Zaleski, the weather man, took calls from news outlets as far away as Austrailia.
“It was,” he says, “an historic event.”
When the rain finally stopped, a journalist said to him by phone, “Well, we’ve got blue sky now, looks like things are fine.”
“No,” Zaleski replied, “things aren’t fine.”
For as he spoke, biblical amounts of water had nowhere to flow but south.
* * *
Twenty years have passed since the bad rains came.
The local landscape has changed in the aftermath of floodwaters that submerged downtowns in places like Montezuma, devouring homes along the Flint River and, on the Ocmulgee, deep-sixing Macon’s drinking-water supply.
Back then, there were still a handful of Bibb County public schools without air conditioning. Macon Mall had yet to expand. The minor-league Braves were in town. The Wilson Convention Centre hadn’t been tacked on to the Coliseum. Across the Ocmulgee on Martin Luther King Jr.
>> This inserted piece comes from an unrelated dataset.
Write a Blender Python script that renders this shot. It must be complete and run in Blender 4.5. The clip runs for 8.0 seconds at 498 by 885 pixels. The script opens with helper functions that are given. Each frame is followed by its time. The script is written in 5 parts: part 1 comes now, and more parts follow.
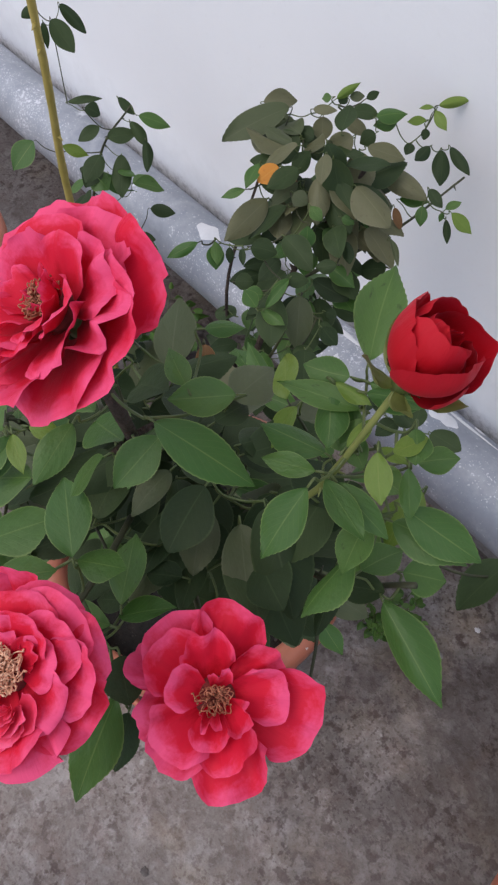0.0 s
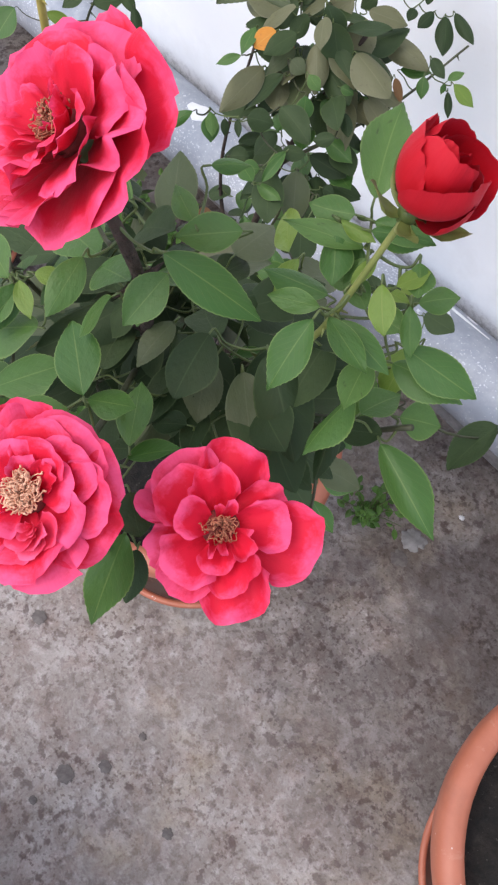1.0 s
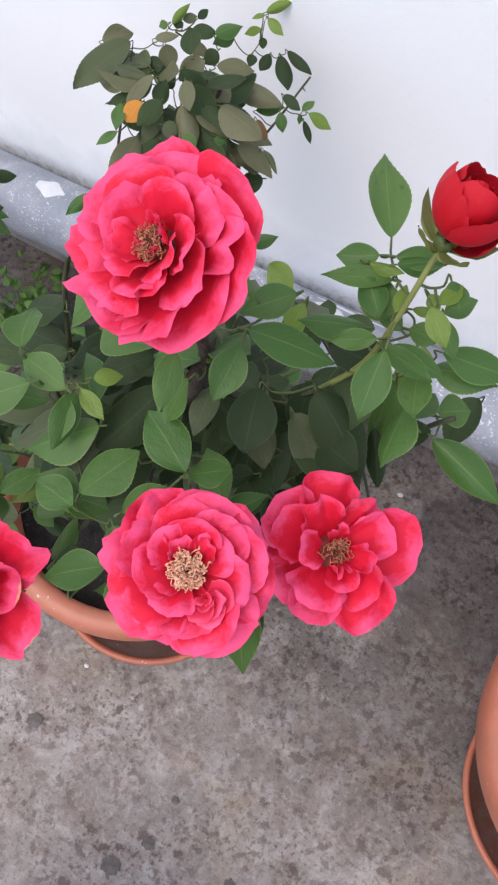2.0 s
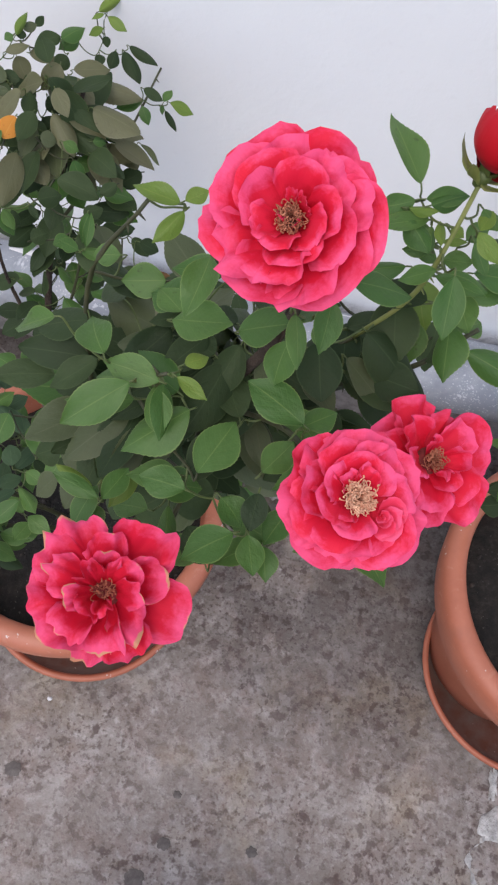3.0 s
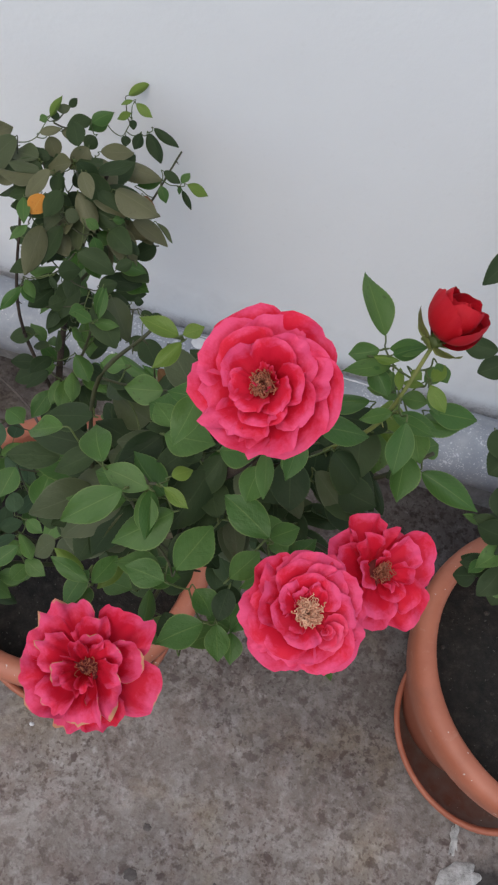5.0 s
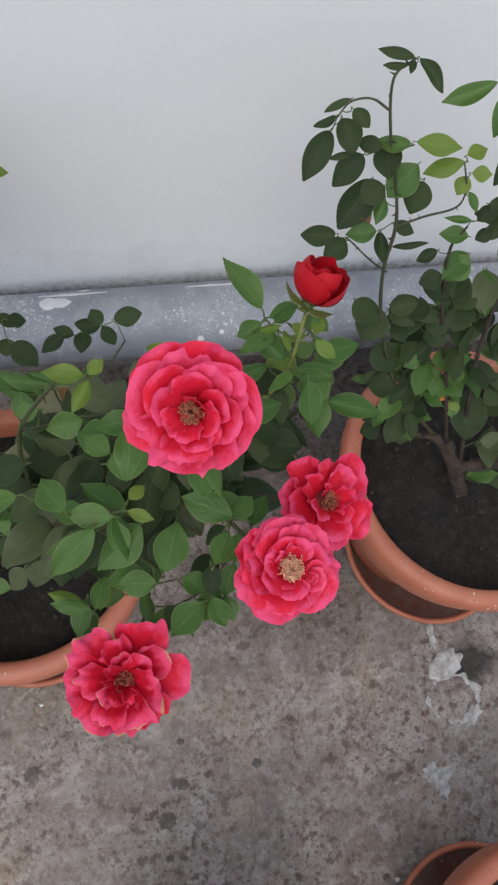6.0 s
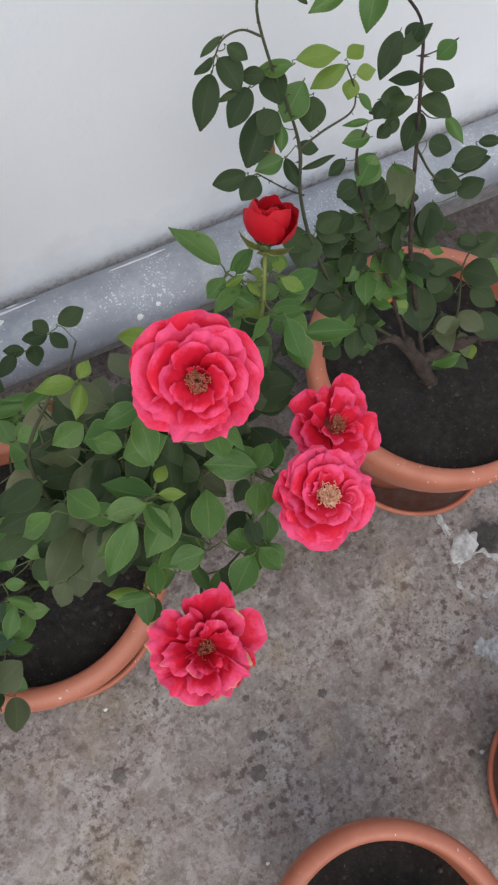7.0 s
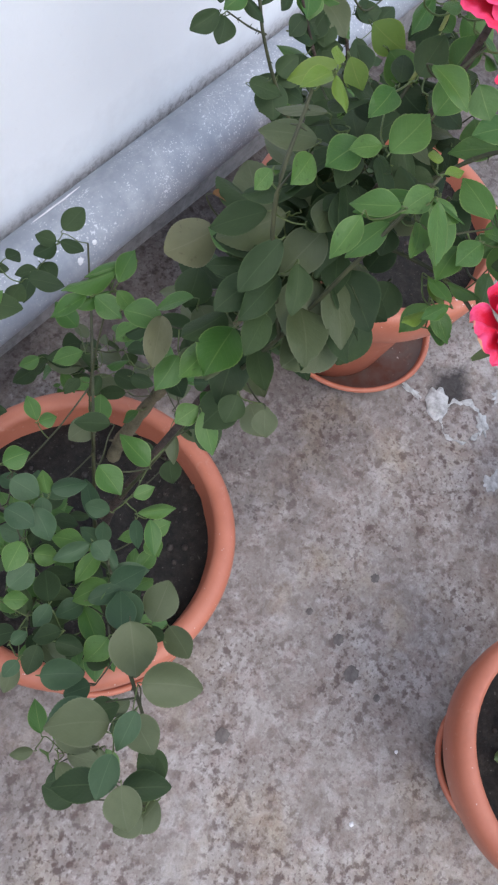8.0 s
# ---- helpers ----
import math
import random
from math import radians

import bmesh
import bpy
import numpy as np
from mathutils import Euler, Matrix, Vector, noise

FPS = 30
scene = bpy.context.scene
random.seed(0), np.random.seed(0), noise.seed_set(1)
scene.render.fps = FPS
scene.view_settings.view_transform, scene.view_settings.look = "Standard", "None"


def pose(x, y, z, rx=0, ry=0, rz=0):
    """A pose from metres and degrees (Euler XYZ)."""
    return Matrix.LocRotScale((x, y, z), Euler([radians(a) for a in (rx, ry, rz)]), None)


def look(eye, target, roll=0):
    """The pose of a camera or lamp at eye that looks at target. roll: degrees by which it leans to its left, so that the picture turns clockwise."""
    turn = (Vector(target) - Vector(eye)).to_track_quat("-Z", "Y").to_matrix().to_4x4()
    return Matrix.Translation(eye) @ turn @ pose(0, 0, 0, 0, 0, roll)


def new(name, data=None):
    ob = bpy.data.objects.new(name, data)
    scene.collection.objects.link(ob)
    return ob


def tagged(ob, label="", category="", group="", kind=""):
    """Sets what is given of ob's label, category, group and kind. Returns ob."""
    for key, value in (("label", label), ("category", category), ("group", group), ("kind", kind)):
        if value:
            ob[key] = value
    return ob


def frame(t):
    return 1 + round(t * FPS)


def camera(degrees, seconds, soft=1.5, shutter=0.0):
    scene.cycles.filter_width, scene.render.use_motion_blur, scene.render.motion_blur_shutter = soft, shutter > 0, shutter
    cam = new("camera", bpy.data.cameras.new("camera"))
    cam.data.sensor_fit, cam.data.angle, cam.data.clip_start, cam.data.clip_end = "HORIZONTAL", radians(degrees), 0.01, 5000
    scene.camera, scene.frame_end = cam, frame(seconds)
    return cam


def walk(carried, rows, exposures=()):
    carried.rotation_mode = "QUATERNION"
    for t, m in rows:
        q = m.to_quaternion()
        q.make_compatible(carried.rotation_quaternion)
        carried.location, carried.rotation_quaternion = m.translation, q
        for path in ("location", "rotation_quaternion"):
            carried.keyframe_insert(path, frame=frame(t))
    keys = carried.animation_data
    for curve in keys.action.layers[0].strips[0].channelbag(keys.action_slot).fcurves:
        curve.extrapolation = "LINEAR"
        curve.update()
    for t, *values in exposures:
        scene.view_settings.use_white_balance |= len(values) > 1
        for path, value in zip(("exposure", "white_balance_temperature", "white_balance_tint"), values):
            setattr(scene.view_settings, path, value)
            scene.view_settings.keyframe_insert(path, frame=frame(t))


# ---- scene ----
cam = camera(36.53, 8.0, 2.3)
PATH = [
    (0, (0.1964, 0.3078, 1.1144), (-0.1698, 0.6377, 0.2443), -0.67),
    (0.5, (0.1902, 0.3243, 1.1138), (-0.0975, 0.6108, 0.1999), 1.54),
    (1, (0.2092, 0.2887, 1.1123), (-0.0636, 0.5534, 0.1874), 1.43),
    (1.5, (0.1973, 0.2614, 1.1309), (-0.0842, 0.5455, 0.2143), -3.07),
    (2, (0.1572, 0.2385, 1.1391), (-0.0199, 0.6252, 0.2341), 4.20),
    (2.2, (0.1203, 0.2228, 1.1362), (0.0044, 0.6317, 0.2310), 8.22),
    (3.3, (0.0579, 0.1739, 1.1639), (0.1239, 0.6319, 0.2774), 16.88),
    (3.5, (0.0540, 0.1736, 1.1735), (0.1369, 0.6371, 0.2913), 17.40),
    (4, (0.0619, 0.1962, 1.1916), (0.1779, 0.6734, 0.3205), 16.63),
    (4.5, (0.0632, 0.1908, 1.2009), (0.1031, 0.6685, 0.3233), 19.05),
    (4.7, (0.0637, 0.1884, 1.2021), (0.0843, 0.6721, 0.3271), 18.83),
    (5.8, (0.0622, 0.2248, 1.2662), (0.1883, 0.5977, 0.3469), 17.66),
    (6, (0.0288, 0.2269, 1.2711), (0.2251, 0.5585, 0.3483), 21.98),
    (6.5, (0.0064, 0.2255, 1.2865), (0.2187, 0.5294, 0.3578), 21.73),
    (7, (0.0008, 0.2299, 1.2787), (0.2316, 0.4911, 0.3414), 13.89),
    (7.5, (-0.0949, 0.2519, 1.2440), (0.1626, 0.4679, 0.3022), 15.12),
    (8, (-0.2673, 0.2779, 1.1526), (0.1492, 0.4144, 0.2537), 21.96),
]
EXPOSURES = ((0, 0.18, 6350, 11), (0.5, 0.52, 6300, 10), (1.0, 0.86, 6300, 10), (1.5, 0.98, 6300, 9), (2.0, 0.7, 6350, 11), (3.5, 0.38, 6350, 10), (4.0, 0.17, 6450, 8), (4.5, 0.03, 6450, 7), (6.0, 0.12, 6550, 5), (6.5, 0.2, 6550, 5), (7.5, 0.44, 6400, 7), (8.0, 0.72, 6000, 8))
walk(cam, [(t, look(eye, target, roll)) for t, eye, target, roll in PATH], EXPOSURES)

# world and light
world = bpy.data.worlds.new("sky")
scene.world = world
world.use_nodes = True
wn = world.node_tree
sky = wn.nodes.new("ShaderNodeTexSky")
sky.sky_type, sky.sun_disc = "NISHITA", False
sky.sun_elevation, sky.sun_rotation = radians(58), radians(200)
sky.air_density, sky.dust_density, sky.ozone_density = 1.0, 3.0, 1.0
wn.links.new(sky.outputs[0], wn.nodes["Background"].inputs[0])
wn.nodes["Background"].inputs[1].default_value = 0.15
sun = new("sun", bpy.data.lights.new("sun", "SUN"))
sun.data.energy, sun.data.angle, sun.data.color = 0.8, radians(120), (1.0, 0.98, 0.95)
sun.matrix_world = look((-0.6, -1.5, 3.0), (0, 0, 0))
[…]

Boulevard, the Georgia Music Hall of Fame was two years from opening.
Michael Albert Harrell’s memories of the flood sound like country-music lyrics.
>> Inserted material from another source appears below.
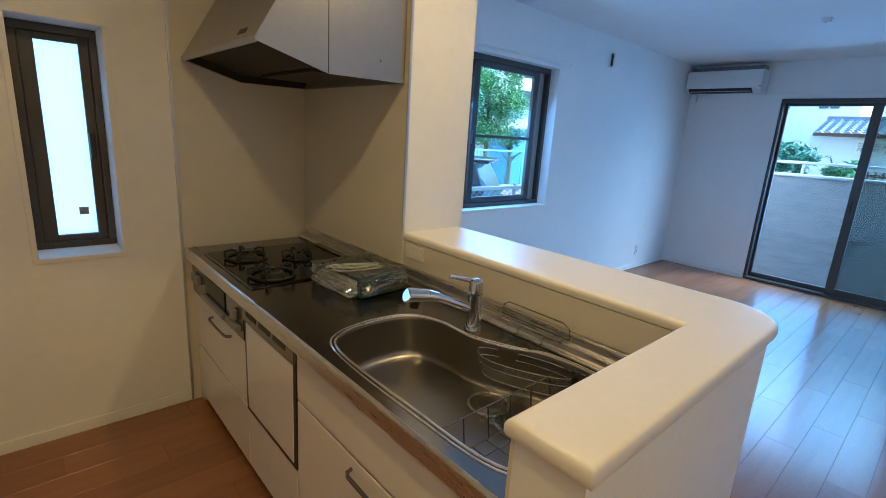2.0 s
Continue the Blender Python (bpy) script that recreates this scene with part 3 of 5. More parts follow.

Harrell, of Houston County, recalls “alligators in my dog pen, bream in my bathtub ... and my riding lawn mower 8 feet up a tree.”
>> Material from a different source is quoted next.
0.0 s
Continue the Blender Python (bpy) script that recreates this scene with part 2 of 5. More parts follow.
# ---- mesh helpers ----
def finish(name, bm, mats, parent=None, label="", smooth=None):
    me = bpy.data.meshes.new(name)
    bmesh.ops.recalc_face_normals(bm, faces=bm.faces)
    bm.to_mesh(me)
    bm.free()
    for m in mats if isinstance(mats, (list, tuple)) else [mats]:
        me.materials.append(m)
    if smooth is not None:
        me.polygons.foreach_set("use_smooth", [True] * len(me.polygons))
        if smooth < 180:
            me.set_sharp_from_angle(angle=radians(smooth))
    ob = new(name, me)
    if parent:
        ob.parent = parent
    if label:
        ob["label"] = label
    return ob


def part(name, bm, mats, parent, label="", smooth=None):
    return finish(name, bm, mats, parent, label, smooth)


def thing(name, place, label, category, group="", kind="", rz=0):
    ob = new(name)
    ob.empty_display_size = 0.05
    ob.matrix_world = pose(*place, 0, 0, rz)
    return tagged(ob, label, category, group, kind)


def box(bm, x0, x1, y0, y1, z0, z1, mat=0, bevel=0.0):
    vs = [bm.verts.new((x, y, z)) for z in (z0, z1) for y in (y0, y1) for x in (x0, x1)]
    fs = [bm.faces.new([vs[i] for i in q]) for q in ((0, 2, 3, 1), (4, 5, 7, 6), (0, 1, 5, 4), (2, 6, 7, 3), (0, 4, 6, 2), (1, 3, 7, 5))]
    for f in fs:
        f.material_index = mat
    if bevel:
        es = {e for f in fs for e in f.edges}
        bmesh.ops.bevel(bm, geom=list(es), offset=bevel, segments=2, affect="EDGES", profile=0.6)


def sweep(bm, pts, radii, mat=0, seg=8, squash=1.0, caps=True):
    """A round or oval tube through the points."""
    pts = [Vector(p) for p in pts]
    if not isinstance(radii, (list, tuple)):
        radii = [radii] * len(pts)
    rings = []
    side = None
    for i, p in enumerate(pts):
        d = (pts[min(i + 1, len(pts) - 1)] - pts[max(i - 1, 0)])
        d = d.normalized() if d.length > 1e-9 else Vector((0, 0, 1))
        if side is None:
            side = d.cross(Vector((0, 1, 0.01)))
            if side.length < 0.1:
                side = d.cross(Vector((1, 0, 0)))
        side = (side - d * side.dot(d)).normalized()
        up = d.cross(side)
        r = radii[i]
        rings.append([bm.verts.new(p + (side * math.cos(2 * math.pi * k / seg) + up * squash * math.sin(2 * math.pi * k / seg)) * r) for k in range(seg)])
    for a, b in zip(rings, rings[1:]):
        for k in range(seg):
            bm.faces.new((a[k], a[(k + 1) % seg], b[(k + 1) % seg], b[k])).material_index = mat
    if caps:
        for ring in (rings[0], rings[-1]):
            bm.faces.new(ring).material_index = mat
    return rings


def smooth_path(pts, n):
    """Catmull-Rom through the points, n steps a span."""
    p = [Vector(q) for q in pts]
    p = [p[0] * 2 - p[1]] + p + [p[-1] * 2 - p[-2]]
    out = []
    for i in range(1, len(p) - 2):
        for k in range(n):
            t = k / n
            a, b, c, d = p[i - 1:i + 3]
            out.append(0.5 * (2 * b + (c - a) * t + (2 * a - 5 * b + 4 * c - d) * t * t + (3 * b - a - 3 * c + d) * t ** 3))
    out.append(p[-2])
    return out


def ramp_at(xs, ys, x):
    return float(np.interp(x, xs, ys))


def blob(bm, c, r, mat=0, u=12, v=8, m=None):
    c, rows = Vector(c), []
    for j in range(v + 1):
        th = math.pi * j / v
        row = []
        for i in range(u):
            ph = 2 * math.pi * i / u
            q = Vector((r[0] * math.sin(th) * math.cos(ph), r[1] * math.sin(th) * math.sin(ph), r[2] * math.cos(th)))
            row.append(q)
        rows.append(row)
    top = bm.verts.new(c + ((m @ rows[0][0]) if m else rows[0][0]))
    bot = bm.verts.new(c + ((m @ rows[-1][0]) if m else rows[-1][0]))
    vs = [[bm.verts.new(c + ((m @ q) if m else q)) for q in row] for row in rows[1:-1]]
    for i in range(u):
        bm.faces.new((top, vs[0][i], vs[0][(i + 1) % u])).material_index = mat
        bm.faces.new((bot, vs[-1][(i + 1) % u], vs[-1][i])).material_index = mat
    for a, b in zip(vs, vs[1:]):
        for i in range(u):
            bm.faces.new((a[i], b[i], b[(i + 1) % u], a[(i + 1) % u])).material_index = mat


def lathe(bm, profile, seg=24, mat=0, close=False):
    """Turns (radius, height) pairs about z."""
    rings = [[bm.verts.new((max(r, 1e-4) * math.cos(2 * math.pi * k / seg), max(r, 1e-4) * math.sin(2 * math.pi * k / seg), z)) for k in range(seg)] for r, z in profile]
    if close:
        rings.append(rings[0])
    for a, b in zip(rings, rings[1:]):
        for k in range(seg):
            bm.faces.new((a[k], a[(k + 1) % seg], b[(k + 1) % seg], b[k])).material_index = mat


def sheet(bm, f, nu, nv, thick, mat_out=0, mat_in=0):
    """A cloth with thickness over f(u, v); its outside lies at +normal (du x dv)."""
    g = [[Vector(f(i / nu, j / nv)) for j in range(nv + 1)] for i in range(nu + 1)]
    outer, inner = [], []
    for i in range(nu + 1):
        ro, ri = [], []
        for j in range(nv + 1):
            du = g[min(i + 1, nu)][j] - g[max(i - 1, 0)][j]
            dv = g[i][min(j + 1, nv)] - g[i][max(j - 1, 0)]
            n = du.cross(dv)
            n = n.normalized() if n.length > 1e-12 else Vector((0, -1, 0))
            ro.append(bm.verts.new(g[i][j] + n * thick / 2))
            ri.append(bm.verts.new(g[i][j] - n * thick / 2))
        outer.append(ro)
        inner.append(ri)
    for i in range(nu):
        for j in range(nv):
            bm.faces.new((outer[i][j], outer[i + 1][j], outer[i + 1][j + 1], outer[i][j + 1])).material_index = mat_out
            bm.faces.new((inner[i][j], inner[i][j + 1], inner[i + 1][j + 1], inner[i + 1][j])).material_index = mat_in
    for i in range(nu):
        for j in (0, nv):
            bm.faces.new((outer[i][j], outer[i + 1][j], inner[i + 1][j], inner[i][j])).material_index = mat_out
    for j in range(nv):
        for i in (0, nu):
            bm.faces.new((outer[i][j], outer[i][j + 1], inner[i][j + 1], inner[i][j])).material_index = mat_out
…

As Macon geared up to go weeks without running water, then-Macon-Bibb County Emergency Management Agency Director Johnny Wingers did his best to help locals survive the quagmire.
“Everybody was wanting to help,” he says.
Some 2,300 people volunteered at drinking-water stations and pretty much wherever they were needed. Many of them worked around the clock.
One day early in the crisis, Wingers heard panicked cries.
A crew was running a hose from the river bed up to a relief station in the old Kmart parking lot on Riverside Drive. The Army was pumping water from the Ocmulgee for people to use to flush their toilets.
The hose crew, trudging through muddy water, had come upon something scary.
“A bed of water moccasins,” Wingers recalls. “I heard the guys screaming.”
Marian Thames of Macon was eating breakfast at home one day while the rain was still falling.
She and her husband looked out their window and saw something curious.
“Our doghouse floating down the backyard,” she recalled in a note to The Telegraph.
Their dog, Betsy, was not in it. Betsy was safe with the Thameses indoors.
* * *
After skies cleared, the city settled in. Life went on, but it was far from usual.
With dish washing all but impossible, restaurants served meals on paper plates.
Companies brought in portable toilets.
John M. Cherry III, who worked at Geico, says the Porta-Potty people delivered “quite a few johns.”
“A majority of them,” he says, “were located in the loading dock area. Needless to say, the area was quickly renamed ‘the unloading dock.’”
Carolyn Cherry remembers calling her sister in Tennessee.
“I really missed the sound of a flushing toilet,” Cherry says. “(I) asked if we could come up for a long weekend and flush hers.”
Bathing was another hassle. Folks cleaned off as best they could. Some rinsed themselves in swimming pools. Others rigged makeshift showers.
The flood cost Donna Mason Jackson a new bathing suit. By the time the water was turned back on, she had to toss the thing. She’d bathed in it so much, she says, “it smelled like Dial soap.”
* * *
Marriages withstood the weather’s wrath.
Dona Robertson, who lives near Forsyth, found herself in a flood-wrought predicament.
Her husband’s ex-wife was stuck at the Atlanta airport. The ex-wife lived in Albany and, because roads were closed, she couldn’t get home.
Robertson said it’d be OK for the ex to stay at their place, that her husband could drive his ex home when the weather cleared.
“Three weeks later,” Robertson says, “after the bridges were reopened, she left.”
Three months after the flood, Kimberly Childs of Macon got hitched.
She used gallon jugs of leftover flood-relief water to make the punch at her reception.
Then she and her groom rode off into the sunset, the Great Flood of ’94 in the rearview.
Instead of cans, her friends tied the empty water jugs to the back of their car.